Bunge—In May 2011, the Company entered into a joint development agreement (“JDA”) with Bunge, a global agribusiness and food company, that extended through May 2013. In September 2013, the Company and Bunge agreed to extend the JDA, effective from May 2013 through September 2014. Pursuant to the JDA, the Company and Bunge will jointly develop microbe-derived oils, and explore the production of such oils from Brazilian sugarcane feedstock. The JDA also provides for Bunge to provide research funding to the Company through September 2014, payable quarterly in advance throughout the research term. The Company accounts for the JDA as an obligation to perform research and development services for others in accordance with ASC 730-20, Research and Development Arrangements, and records the payments for the performance of these services as revenue in its consolidated statement of operations. The Company recognizes revenue on the JDA based on proportionate performance of actual efforts to date relative to the amount of expected effort incurred. The cumulative amount of revenue recognized under the JDA is limited by the amounts the Company is contractually obligated to receive as cash reimbursements.

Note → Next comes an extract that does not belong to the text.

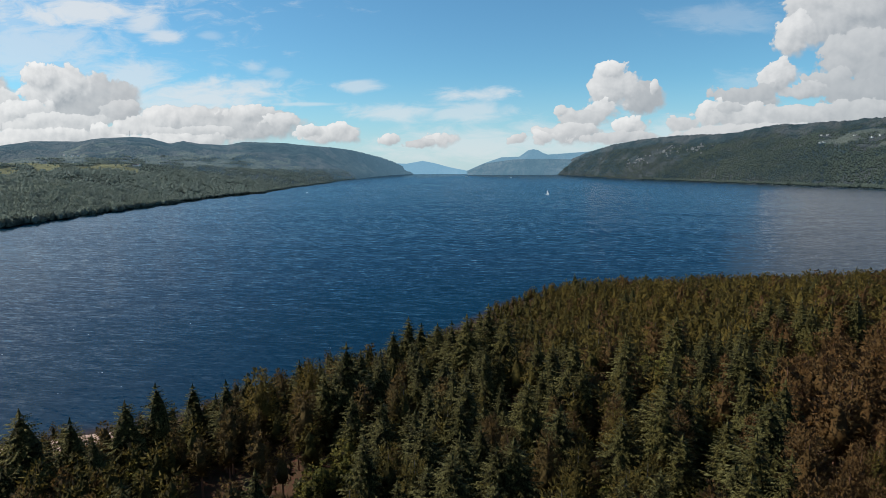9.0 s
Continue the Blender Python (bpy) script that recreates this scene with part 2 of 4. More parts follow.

In April 2012, the Company and Bunge entered into a Joint Venture Agreement forming a joint venture to build, own and operate a commercial-scale renewable tailored oils production facility adjacent to Bunge’s Moema sugarcane mill in Brazil (see Note 7).

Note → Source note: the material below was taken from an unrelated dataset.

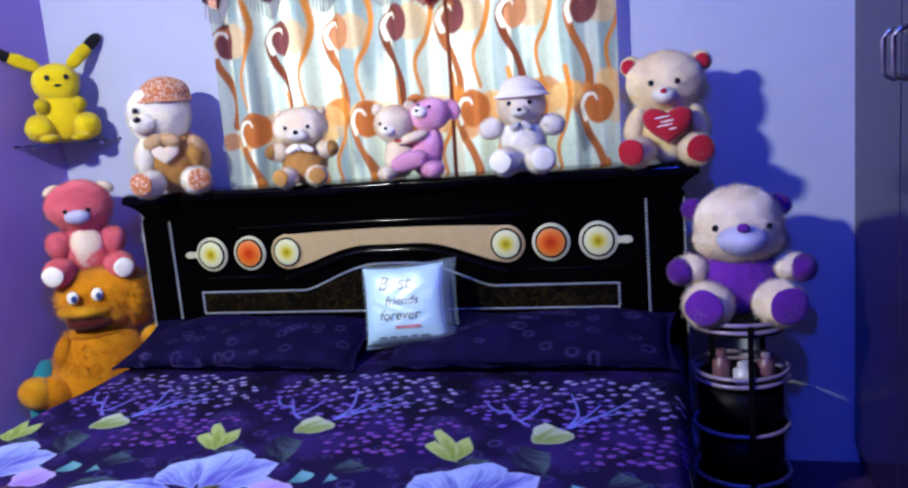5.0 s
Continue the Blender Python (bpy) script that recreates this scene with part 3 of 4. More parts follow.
# the smaller flower behind
UPC = (-0.250, 0.285)
for k, pts in enumerate((mm(-462, 282, -455, 321, -378, 328, -330, 290, -339, 272, -392, 256), mm(-378, 318, -404, 387, -349, 435, -300, 460, -270, 300), mm(-310, 445, -255, 489, -193, 444, -215, 330, -262, 300),
                         mm(-205, 445, -132, 438, -123, 376, -102, 352, -155, 308, -220, 290), mm(-185, 300, -170, 262, -198, 217, -244, 202, -290, 230, -270, 270), mm(-355, 262, -351, 193, -270, 200, -262, 262))):
    sheet_print.shape(pts, UPC, (0.17, 0.14, 0.55), ((0.50, 0.54, 0.88), (0.58, 0.62, 0.91), (0.55, 0.58, 0.90), (0.54, 0.53, 0.88), (0.38, 0.33, 0.74), (0.56, 0.56, 0.89))[k], (0.66, 0.68, 0.94), 0.30, k, 0.002, 1, 11, 0.004, 0.0045, (0.35, -0.35)[k % 2])
sheet_print.disc(UPC, 0.050, 0.018, (0.07, 0.055, 0.02), 0.72, 0.006)
sheet_print.disc((-0.252, 0.290), 0.032, 0.010, (0.22, 0.20, 0.03), 0.72, 0.006)
# pink bud
sheet_print.stroke(mm(-110, 262, -128, 235, -118, 205), 0.007, 0.005, (0.30, 0.16, 0.04))
sheet_print.shape(mm(-130, 277, -142, 328, -111, 350, -61, 340, -34, 309, -50, 265, -102, 257), (-0.10, 0.25), (0.44, 0.22, 0.62), (0.66, 0.44, 0.80), (0.74, 0.54, 0.84), 0.3, 5, 0.002, 1.0, 14, 0.005, 0.003, 0.3)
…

ADM—In November 2012, the Company and ADM entered into the Collaboration Agreement, establishing a collaboration for the production of tailored triglyceride oil products at the Clinton Facility. In January 2014, the Company began commercial scale production of its products at the Clinton Facility using the Company’s proprietary microbe-based catalysis technology. Feedstock for the facility is provided by ADM’s adjacent wet mill. Under the terms of the Collaboration Agreement, the Company pays ADM annual fees for use and operation of a portion of the Clinton Facility, a portion of which may be paid in Company common stock. In March 2013, the Company issued a series of warrants to ADM for payment in stock, in lieu of cash, at its election, of future annual fees for use and operation of a portion of the Clinton Facility. Downstream processing of products produced at the Clinton Facility is being done at a facility in Galva, Iowa (Galva Facility) operated by a wholly owned subsidiary of American Natural Processors, Inc. The initial target nameplate capacity of the Clinton Facility is expected to be 20,000 MT per year of tailored triglyceride oil products. Solazyme has an option to expand the capacity to 40,000 MT per year with the potential to further expand production to 100,000 MT per year. The parties are also working together to develop markets for the products produced at the Clinton Facility.

In January 2013, the Company granted to ADM a warrant (“ADM Warrant”) to purchase 500,000 shares of the Company’s common stock, which vests in equal monthly installments over five years, commencing in November 2013. In addition, the Company shall grant to ADM a warrant (“ADM Extension Warrant”) covering an additional 500,000 shares of the Company’s common stock upon the extension of the Collaboration Agreement for each further five year term, which shall vest in equal monthly installments over the applicable five year extension term. The measurement date of the ADM Warrant was established in July 2013 when the Company agreed that vesting of the ADM Warrant would commence in November 2013; therefore, it was determined that the future performance to earn the ADM Warrant shares was probable. The Company recognizes on a straight-line basis, the fair value of the ADM Warrant to rent expense beginning on the measurement date and over the lease term.

During the year ended December 31, 2013, the Company recorded rent expense related to the ADM Warrant of $0.1 million, equal to the estimated fair value of the ADM Warrant shares that had vested over the lease term since the measurement date. The estimated fair value of the ADM Warrant shares that had vested was determined using the Black-Scholes option pricing model based upon the following assumptions during the year ended December 31, 2013: volatility of 61%, risk-free interest rate of 1.4%, exercise price of $7.17, stock price range of $8.96 to $10.56, and range of expected remaining life of 5.1 to 5.2 years. As of December 31, 2013, 16,666 of the ADM Warrant shares had vested.

Mitsui—In February 2013, the Company entered into a $20.0 million multi-year agreement with Mitsui & Co., Ltd. (“Mitsui”) to jointly develop a suite of triglyceride oils for use primarily in the oleochemical industry. Product development is expected to span a multi-year period, with periodic product introductions throughout the term of the joint development alliance. End use application may include renewable, high-performance polymer additives for plastic applications, aviation lubricants and toiletry and household products. Milestones within the Mitsui joint development agreement that are determined to be substantive and at risk at the inception of the arrangement are recognized as revenue upon achievement of the milestone, and are limited to those amounts for which collectability is reasonably assured. If these conditions are not met, the milestone payments are deferred and recognized as revenue over the estimated period of performance under the contract as completion of performance obligations occur. The Company recognized $4.0 million of revenue related to a substantive milestone achieved under the Mitsui joint development agreement during the year ended December 31, 2013.